What the demon doll wants and how it goes about getting it, I suppose, is meant to be a mystery, so I won't reveal it here. But nothing about ANNABELLE is really a mystery, since we've seen it all before. While John is off to work, Mia is terrorized by happenings both big and small, and soon the couple decide that it's time to move, which of course doesn't solve the problem since the doll makes the trip with them.

There's no denying that the film has a handful of moments that will creep you out or downright make you jump and scream, but it can't seem to decide what the true source of evil is. Sometimes it's the doll itself, moving from room to room (it doesn't talk or move much beyond floating, but we rarely see it actually move) and just generally looking nasty. Sometimes we see a ghostly figure of the neighbor who tried to kill Mia. And other times, we see the demon that's possessing the doll, and those are probably the scariest sequences. But the decision to have three different sources of evil seems like overkill in this fairly small-scale work.

And then we have the presence of Alfre Woodard as neighbor and bookstore owner (which is convenient for doing research on the occult) Evelyn, who befriends the couple and turns into their spirit animal who protects Mia and her baby. Do I really need to explain the cinematic stereotypes this character fulfills? It would almost be laughable if it wasn't so offensive, especially when you see where Evelyn's storyline leads her. There's also a Hispanic priest character (Tony Amendola), if you need additional reasons to shake your head in disbelief at the sheer volume of cliches.

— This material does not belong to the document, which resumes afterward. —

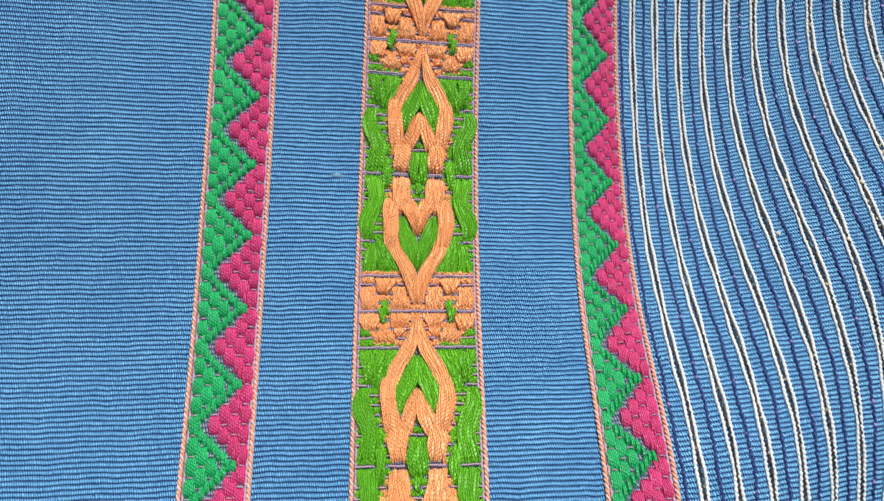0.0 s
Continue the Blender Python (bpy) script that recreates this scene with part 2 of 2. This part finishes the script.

Beginning with the generic, good-looking leads who never seem to believe what it is they or the other has experienced ("Are you sure it's not just the pressures of having a baby to take care of that's causing you to see demons on the ceiling?") until they decide to dive right in and believe it all without question, to the lack of a central evil figure to latch onto (it really does feel like the filmmakers were afraid this fucked-up doll wasn't scary enough), ANNABELLE is a flailing, unoriginal, paint-by-numbers horror show (courtesy of writer Gary Dauberman) with very few truly terrifying moments and worse-than-bland characters. Let's stick with making that CONJURING sequel and leave well enough alone, shall we?